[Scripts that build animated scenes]
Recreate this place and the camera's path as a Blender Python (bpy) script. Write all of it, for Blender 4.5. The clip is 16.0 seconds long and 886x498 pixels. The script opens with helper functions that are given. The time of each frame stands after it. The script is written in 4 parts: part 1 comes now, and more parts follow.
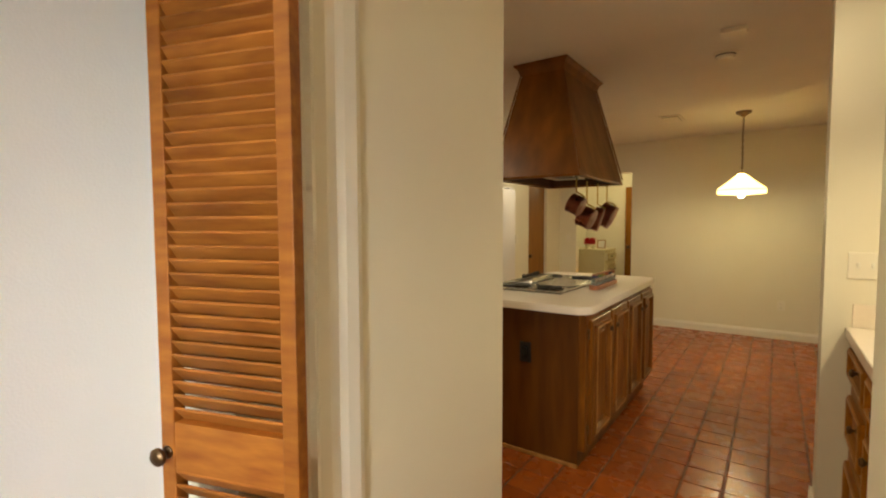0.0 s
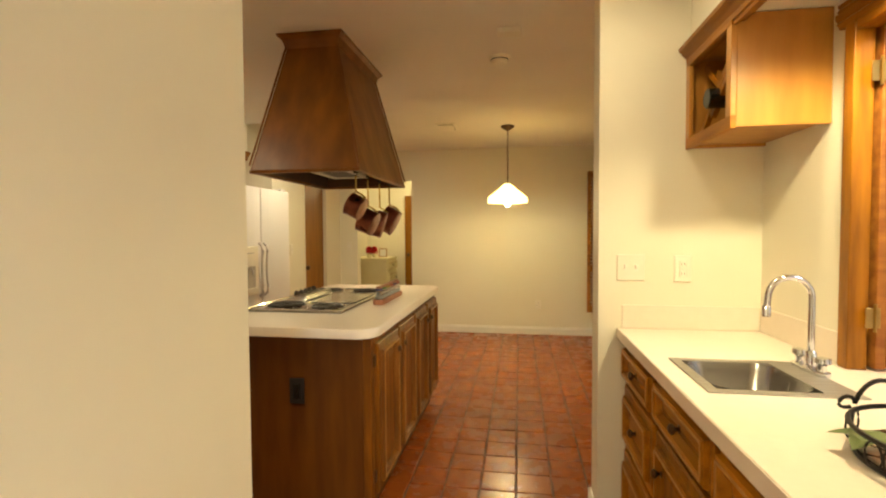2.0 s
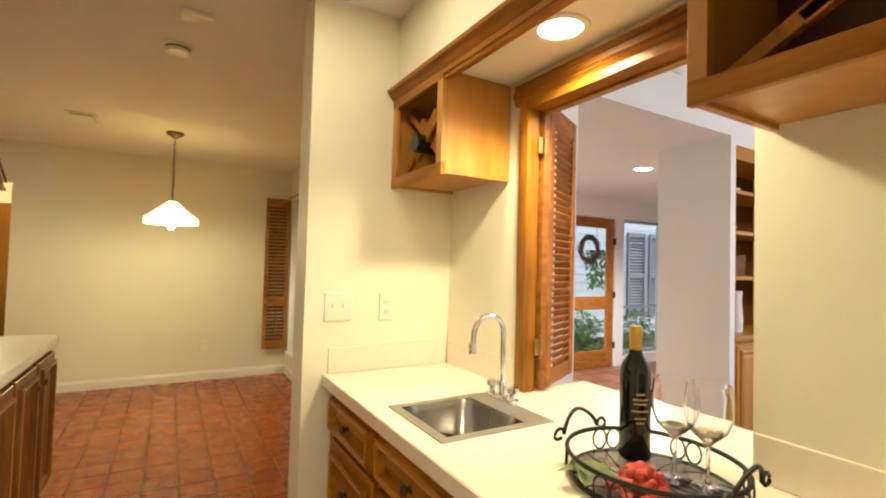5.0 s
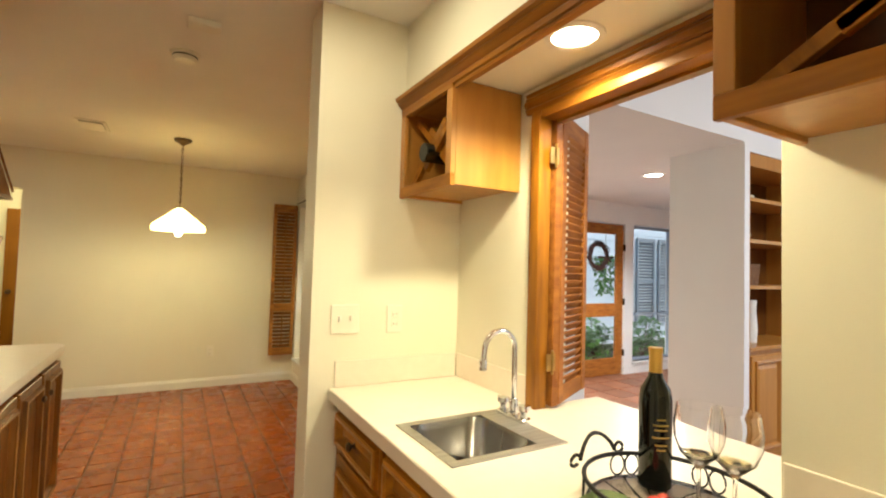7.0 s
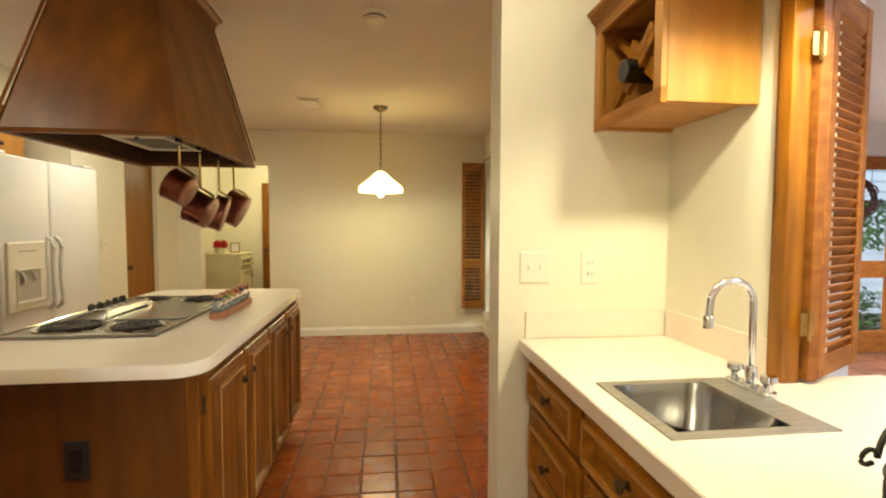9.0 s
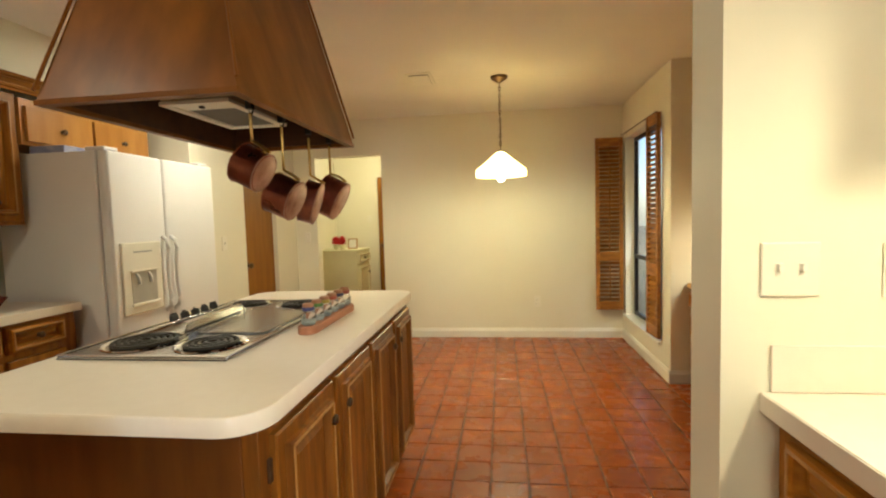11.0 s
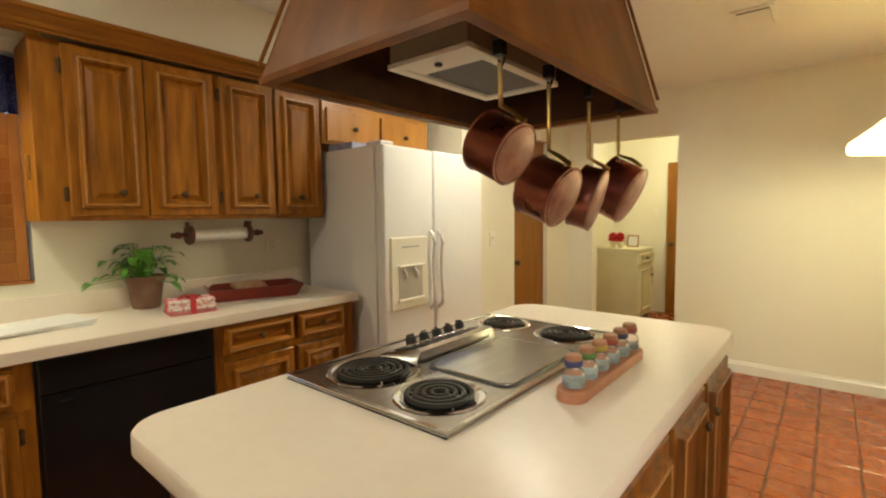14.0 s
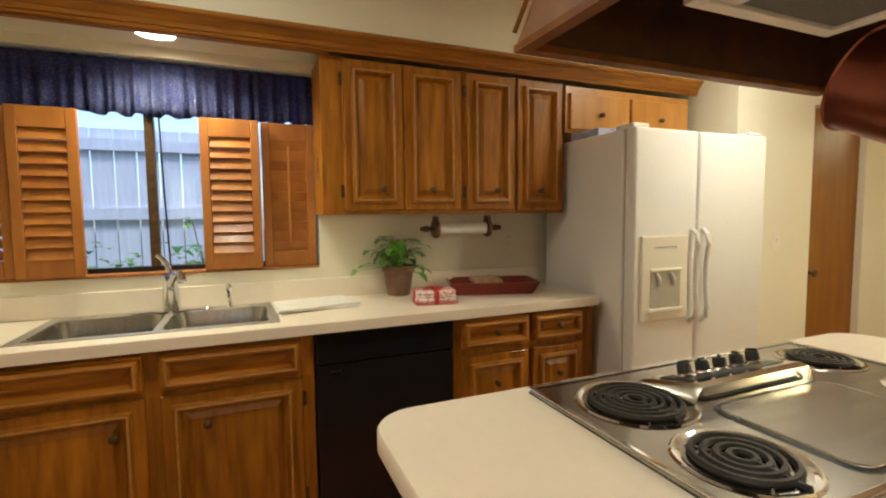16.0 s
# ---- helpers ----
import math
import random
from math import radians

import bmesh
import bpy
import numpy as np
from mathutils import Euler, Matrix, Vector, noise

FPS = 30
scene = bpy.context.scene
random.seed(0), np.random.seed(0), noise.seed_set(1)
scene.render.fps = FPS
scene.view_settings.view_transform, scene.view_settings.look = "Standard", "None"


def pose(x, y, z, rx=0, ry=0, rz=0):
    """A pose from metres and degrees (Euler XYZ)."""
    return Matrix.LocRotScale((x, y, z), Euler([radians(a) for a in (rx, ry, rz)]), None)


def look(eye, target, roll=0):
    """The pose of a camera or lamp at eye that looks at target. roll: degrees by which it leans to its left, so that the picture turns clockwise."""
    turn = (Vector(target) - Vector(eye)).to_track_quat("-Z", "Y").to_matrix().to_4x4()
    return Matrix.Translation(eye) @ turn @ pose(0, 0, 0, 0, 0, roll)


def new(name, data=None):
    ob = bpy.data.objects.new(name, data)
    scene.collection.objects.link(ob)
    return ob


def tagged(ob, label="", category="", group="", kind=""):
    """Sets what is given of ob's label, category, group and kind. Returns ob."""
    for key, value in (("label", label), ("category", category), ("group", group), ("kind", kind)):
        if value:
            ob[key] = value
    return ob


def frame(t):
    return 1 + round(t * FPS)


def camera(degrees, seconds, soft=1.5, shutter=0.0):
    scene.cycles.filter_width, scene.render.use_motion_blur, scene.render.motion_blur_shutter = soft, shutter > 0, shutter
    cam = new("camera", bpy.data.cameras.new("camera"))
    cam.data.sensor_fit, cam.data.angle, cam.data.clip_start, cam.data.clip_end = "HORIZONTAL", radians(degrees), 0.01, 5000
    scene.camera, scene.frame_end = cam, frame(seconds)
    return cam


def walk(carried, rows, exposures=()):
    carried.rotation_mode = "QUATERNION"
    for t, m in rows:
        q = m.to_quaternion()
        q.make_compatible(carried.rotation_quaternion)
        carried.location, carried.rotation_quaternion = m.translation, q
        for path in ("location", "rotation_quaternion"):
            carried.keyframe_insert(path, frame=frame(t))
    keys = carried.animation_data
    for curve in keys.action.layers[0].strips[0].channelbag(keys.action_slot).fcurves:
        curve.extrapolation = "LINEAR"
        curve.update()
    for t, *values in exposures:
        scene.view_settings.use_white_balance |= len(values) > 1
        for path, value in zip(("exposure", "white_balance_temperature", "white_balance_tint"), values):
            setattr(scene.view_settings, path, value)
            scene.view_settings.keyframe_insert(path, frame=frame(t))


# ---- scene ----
EXPOSURE = 0.9
cam = camera(87.0, 16.0, 2.1)
PATH = [
    (0, (2.191, 2.348, 1.373), (1.032, 3.974, 1.261), -0.2),
    (0.5, (2.135, 2.463, 1.359), (1.182, 4.219, 1.259), 0.2),
    (1, (2.099, 2.592, 1.345), (1.353, 4.445, 1.257), 0.3),
    (1.5, (2.063, 2.693, 1.342), (1.523, 4.617, 1.261), 0.3),
    (2, (2.022, 2.841, 1.344), (1.701, 4.813, 1.271), -0.3),
    (2.5, (1.991, 2.984, 1.346), (1.909, 4.981, 1.273), -0.6),
    (3, (1.979, 3.073, 1.359), (2.151, 5.064, 1.277), -0.8),
    (3.5, (1.957, 3.128, 1.342), (2.413, 5.074, 1.286), 0.1),
    (4, (1.904, 3.143, 1.352), (2.65, 4.999, 1.317), 1.0),
    (4.5, (1.888, 3.142, 1.354), (2.831, 4.905, 1.371), 1.8),
    (4.7, (1.895, 3.129, 1.359), (2.888, 4.863, 1.401), 1.7),
    (6.8, (1.935, 3.188, 1.402), (2.965, 4.899, 1.507), 1.3),
    (7, (1.919, 3.172, 1.4), (2.901, 4.912, 1.48), 1.7),
    (7.5, (1.923, 3.183, 1.359), (2.739, 5.009, 1.404), 1.6),
    (8, (1.995, 3.19, 1.349), (2.556, 5.109, 1.327), 0.9),
    (8.5, (2.009, 3.23, 1.354), (2.368, 5.196, 1.269), 0.5),
    (9, (1.958, 3.312, 1.341), (2.198, 5.295, 1.238), 0.2),
    (9.2, (1.933, 3.374, 1.351), (2.159, 5.358, 1.237), -0.4),
    (11.3, (1.885, 4.004, 1.309), (1.561, 5.972, 1.174), -1.3),
    (11.5, (1.838, 4.062, 1.331), (1.472, 6.023, 1.188), -1.0),
    (12, (1.788, 4.204, 1.349), (1.274, 6.131, 1.196), -0.6),
    (12.5, (1.744, 4.296, 1.342), (1.075, 6.175, 1.194), -0.5),
    (13, (1.713, 4.405, 1.343), (0.834, 6.196, 1.197), -0.5),
    (13.5, (1.682, 4.469, 1.358), (0.605, 6.148, 1.202), -0.4),
    (14, (1.659, 4.489, 1.354), (0.38, 6.02, 1.208), -0.7),
    (14.5, (1.625, 4.497, 1.348), (0.169, 5.86, 1.208), -0.7),
    (15, (1.593, 4.511, 1.354), (-0.023, 5.68, 1.203), -0.7),
    (15.5, (1.529, 4.538, 1.331), (-0.21, 5.516, 1.2), -0.7),
    (16, (1.459, 4.563, 1.34), (-0.382, 5.331, 1.195), -0.6),
]
walk(cam, [(t, look(eye, target, roll)) for t, eye, target, roll in PATH], [(0, EXPOSURE - 0.65, 7000, 9), (0.7, EXPOSURE - 0.27, 7300, 9), (1.5, EXPOSURE - 0.18, 7300, 8), (3, EXPOSURE, 7000, 8), (7, EXPOSURE, 6400, 4), (9, EXPOSURE, 6200, 5), (12, EXPOSURE + 0.22, 5800, 4), (16, EXPOSURE + 0.2, 5850, 6)])

# ---- world and lights ----
world = bpy.data.worlds.new("sky")
world.use_nodes = True
scene.world = world
wn = world.node_tree.nodes
sky = wn.new("ShaderNodeTexSky")
sky.sky_type, sky.sun_disc = "NISHITA", False
sky.sun_elevation, sky.sun_rotation = radians(52), radians(140)
wn["Background"].inputs["Strength"].default_value = 0.15
world.node_tree.links.new(sky.outputs["Color"], wn["Background"].inputs["Color"])


def lamp(name, kind, power, color, place, size=0.1, aim=None, spread=None):
    data = bpy.data.lights.new(name, kind)
    data.energy, data.color = power, color
    if kind == "AREA":
        data.shape, data.size = "DISK", size
        if spread:
            data.spread = radians(spread)
    elif kind == "SUN":
        data.angle = size
    else:
        data.shadow_soft_size = size
        if kind == "SPOT":
            data.spot_size, data.spot_blend = radians(spread or 110), 0.6
    ob = new(name, data)
    ob.matrix_world = look(place, aim or (place[0], place[1] + 1e-4, place[2] - 1))
    return ob


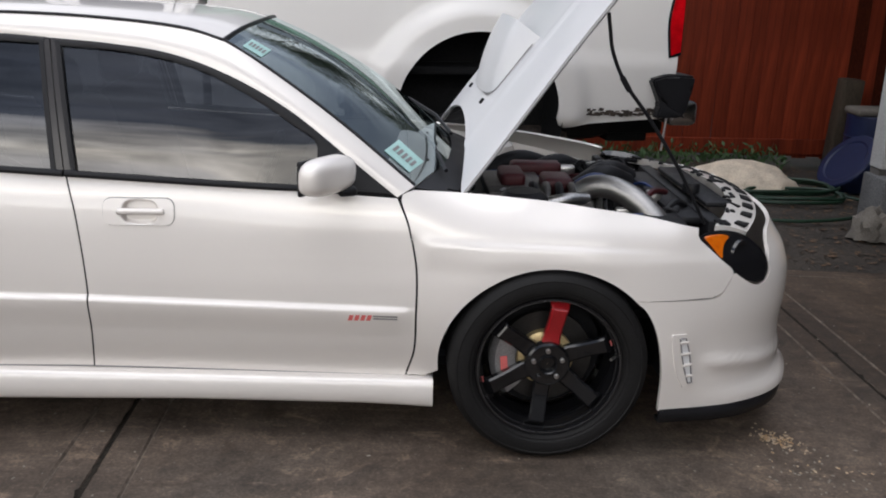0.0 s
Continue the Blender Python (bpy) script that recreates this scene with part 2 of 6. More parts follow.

• [Objective]
The lines from the one containing "curve.update()" to the one containing "scene.view_settings.keyframe_insert(path, frame=frame(t))", both included, are to be extracted exactly; give no other line.

• [Complete output]
        curve.update()
    for t, *values in exposures:
        scene.view_settings.use_white_balance |= len(values) > 1
        for path, value in zip(("exposure", "white_balance_temperature", "white_balance_tint"), values):
            setattr(scene.view_settings, path, value)
            scene.view_settings.keyframe_insert(path, frame=frame(t))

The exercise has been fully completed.